As CFO, you play an important role in selling your new image and product mix to investors. Has that been challenging, particularly in an environment where people are pretty skeptical about the promises of e-business technology?

We’re having very little problem selling our concept. It really has been a budget problem more than anything else. When it came time to announce and push our spend management vision, we already had a well drawn-out map for execution. We already had live products to support the vision, as well as a large blue-chip customer list to go with it.

So it has actually been a pretty easy vision to communicate. I will say, though, that we do continue to see tight budgets, and our revenue has declined in the past year.
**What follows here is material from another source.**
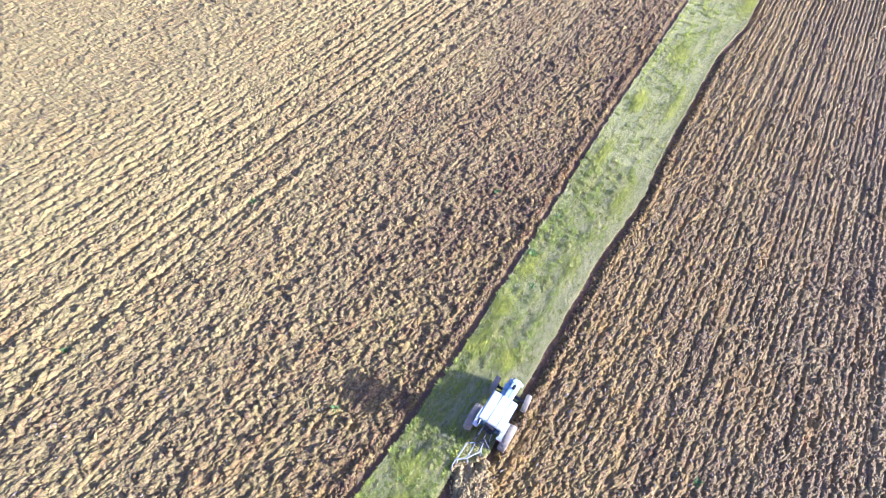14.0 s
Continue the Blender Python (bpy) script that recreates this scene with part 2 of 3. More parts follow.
def groove(u, y):
    """How far a place lies in one of the hollows that run along the rows, 0 to 1."""
    g = np.zeros(np.broadcast(u, y).shape)
    for k, (at, depth, width) in enumerate(TRACKS):
        wander = 0.22 * (lattice_noise(y * 0 + 9.0 * k, y, 7.0, 16) - 0.5)
        slant = 0.03 * (y - 4) if at < -16 else 0.0
        g = np.maximum(g, depth * np.exp(-((u - at - slant - wander) / width) ** 2) * (0.45 + 0.8 * lattice_noise(u * 0 + 5.0 * k, y, 1.6, 17)))
    side = np.where(u > EDGE_R, 0.75, 0.40)
    period = np.where(u > EDGE_R, 1.16, 1.32)
    gap = np.abs((u - 1.0 + 0.25 * lattice_noise(y * 0, y, 7.0, 18)) % period - period / 2)
    return np.clip(np.maximum(g, side * 0.7 * np.exp(-(gap / 0.14) ** 2) * (0.35 + 0.9 * lattice_noise(u, y * 0.4, 1.9, 19))), 0, 1)


def base_height(u, y):
    """The ground without clods; the rows run straight on past the bends of the strip's edges."""
    x, w = u, shift(u, y)
    old = step(-x, 18.2, 19.8) * step(x, -42, -34)
    wave = x - 0.03 * (y - 4)
    rows_l = 0.014 * (1 - old) * np.cos(2 * np.pi * (w + 0.25 * lattice_noise(w, y, 3.0, 11)) / 0.42) + 0.056 * old * np.cos(2 * np.pi * (wave + 0.15 * lattice_noise(x * 0, y, 6.0, 11)) / 0.74)
    rows_r = 0.038 * np.cos(2 * np.pi * (w + 0.12 * lattice_noise(w, y, 3.0, 12)) / 0.38)
    swell = 0.06 * (lattice_noise(x, y, 2.6, 13) - 0.5) + 0.06 * (lattice_noise(x, y * 0.7, 0.8, 14) - 0.5)
    dip = groove(x, y)
    left = 0.02 + rows_l + swell - 0.16 * dip
    right = -0.045 + rows_r + swell - 0.16 * dip
    turf = 0.03 * (lattice_noise(x, y, 0.5, 20) - 0.5) + 0.012 * np.cos(2 * np.pi * x / 0.75)
    bottom = np.where(x < EDGE_L, 0.6 * FURROW, FURROW) + 0.04 * (lattice_noise(x, y, 0.3, 21) - 0.5)
    ragged = 0.34 * (lattice_noise(x * 0, y, 0.45, 22) - 0.5) + 0.16 * (lattice_noise(x * 0, y, 0.16, 23) - 0.5)
    z = np.where(x < EDGE_L, bottom + (left - bottom) * step(-x, -EDGE_L + 0.40 + ragged, -EDGE_L + 0.72 + ragged), turf)
    swept = 0.26 * step(-y, 2.6, 4.2)
    return np.where(x > EDGE_R, bottom + (right - bottom) * step(x, EDGE_R + 0.42 + swept + 0.6 * ragged, EDGE_R + 0.80 + 1.35 * swept + ragged), z)


def spread(start, stop, first, growth, most):
    out, at, d = [], start, first
    while at < stop:
        at += d
        d = min(d * growth, most)
        out.append(at)
    return out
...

We are by no means forecasting double-digit growth rates based on this product suite. But we are starting to see some stability and a different tone from our customers.

Revenue recognition is an extremely thorny area of accounting for finance managers at technology companies. Is revenue recognition an area of concern to you?

One of the good pieces of advice I got coming into this job was ‘Get into revenue recognition and the policies associated with it.’ Since I have come on board I have had several sessions with my internal accounting staff, as well as my external accounting partners, to get brushed up on revenue recognition as it relates to the software industry. For the software industry, revenue recognition is an entirely different animal. It is also something that gets a great degree of focus from our shareholders and the investment community.

I would say revenue recognition is the number one accounting area I spend most of my time on. I look at individual deals quite closely from a revenue recognition perspective. We also have a revenue recognition department within Ariba. It is an area we have invested a substantial amount of resources in, to make sure that we are treating these deals appropriately and are in compliance with GAAP. It is certainly a much bigger area of focus than I would have expected prior to joining Ariba.